╭──
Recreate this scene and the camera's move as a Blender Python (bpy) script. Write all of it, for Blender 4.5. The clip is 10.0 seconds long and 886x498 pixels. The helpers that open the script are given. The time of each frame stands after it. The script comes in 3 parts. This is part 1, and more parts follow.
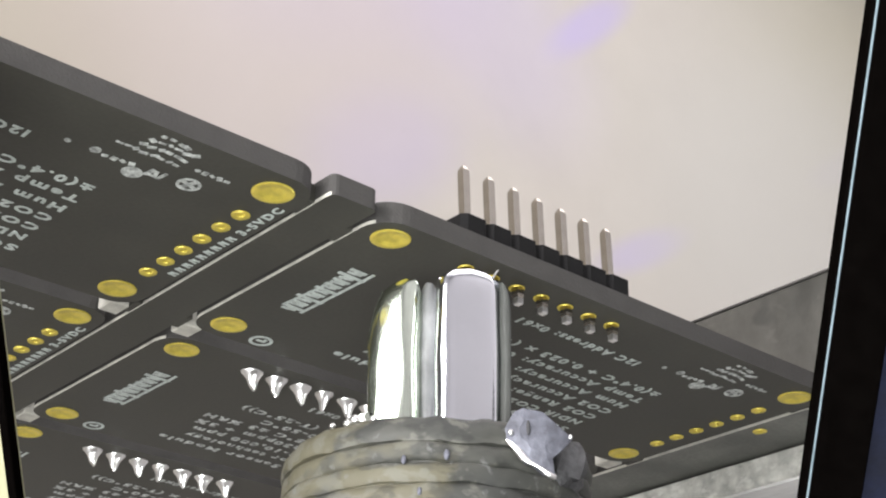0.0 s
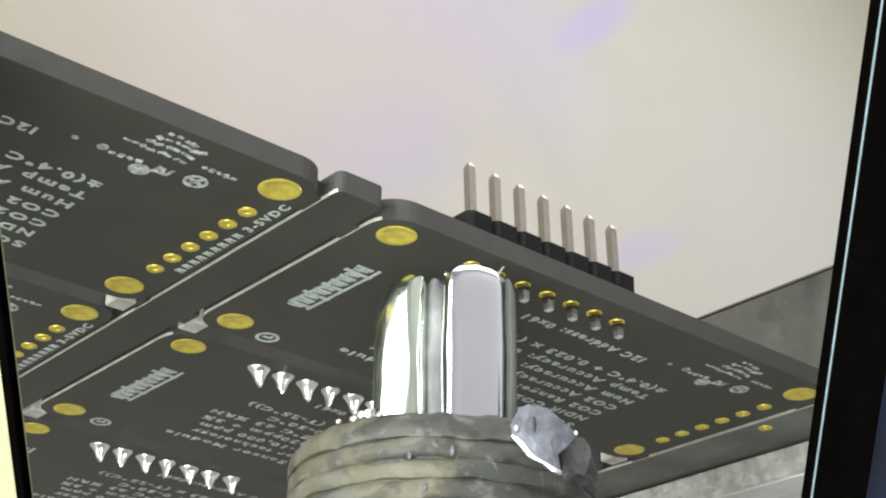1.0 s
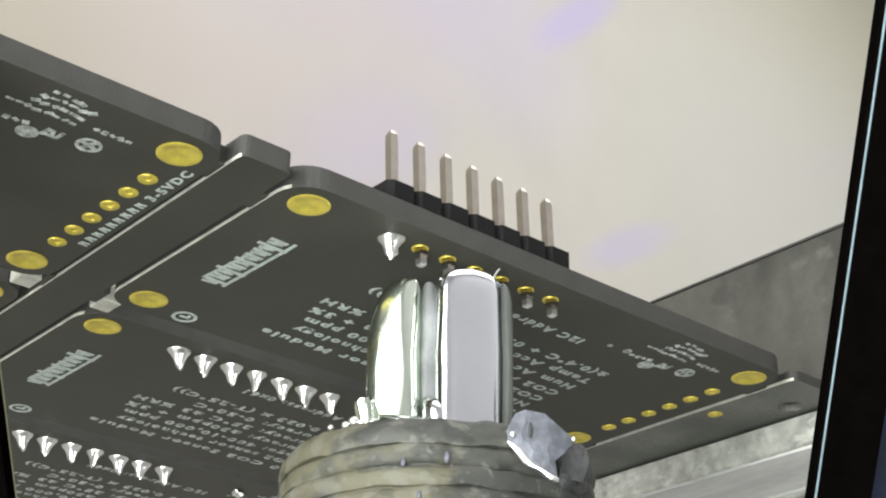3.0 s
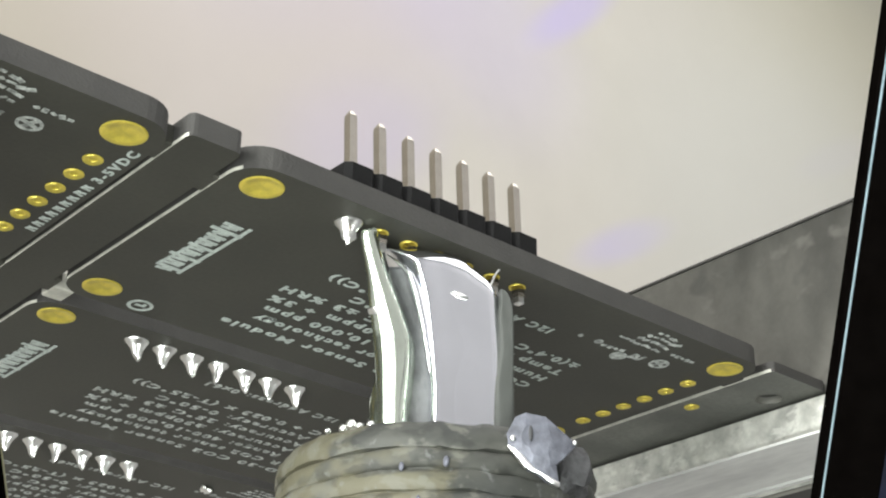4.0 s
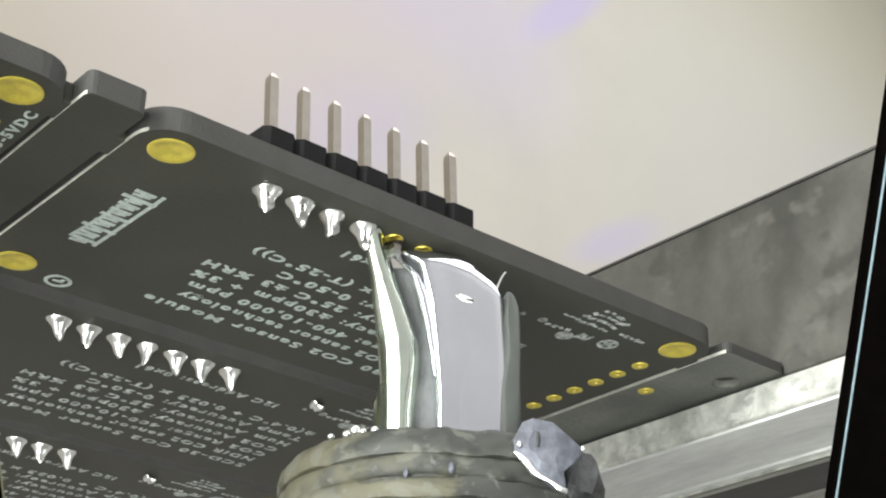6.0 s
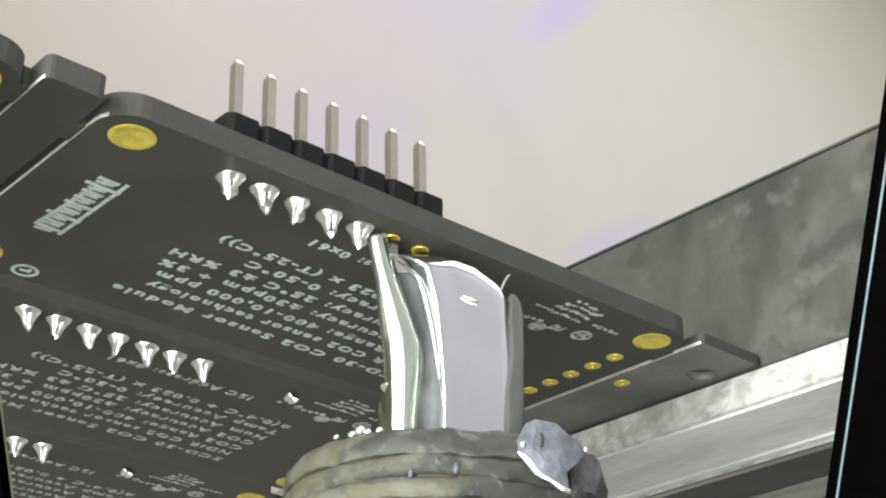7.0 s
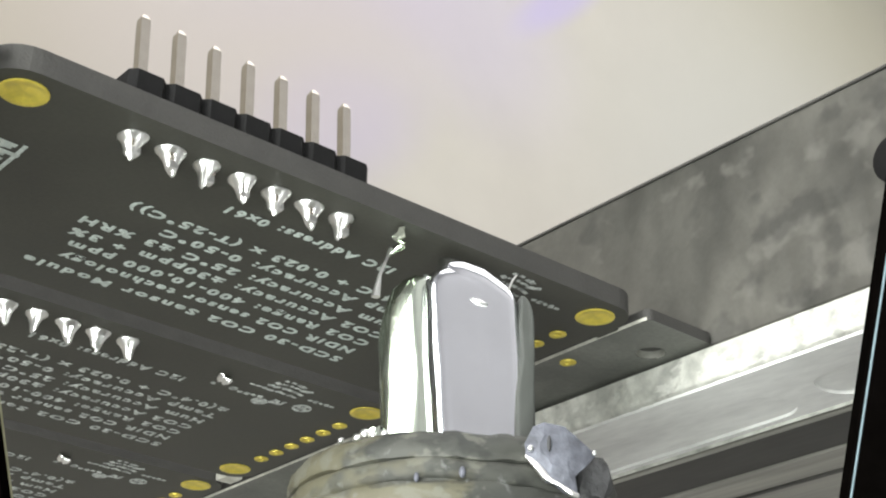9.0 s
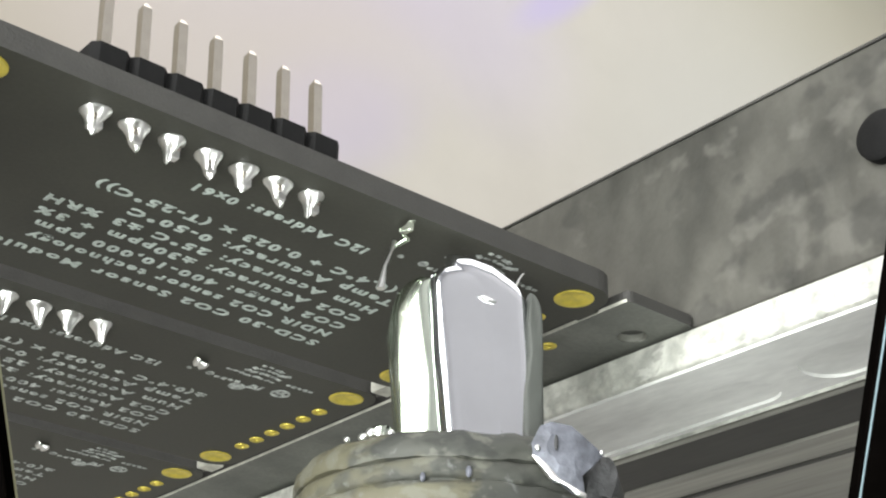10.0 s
╰──
_WRITTEN TASK_
Restate the listing above word for word, and skip the pictures.

_ANSWER TO THE TASK_
Recreate this scene and the camera's move as a Blender Python (bpy) script. Write all of it, for Blender 4.5. The clip is 10.0 seconds long and 886x498 pixels. The helpers that open the script are given. The time of each frame stands after it. The script comes in 3 parts. This is part 1, and more parts follow.
0.0 s
1.0 s
3.0 s
4.0 s
6.0 s
7.0 s
9.0 s
10.0 s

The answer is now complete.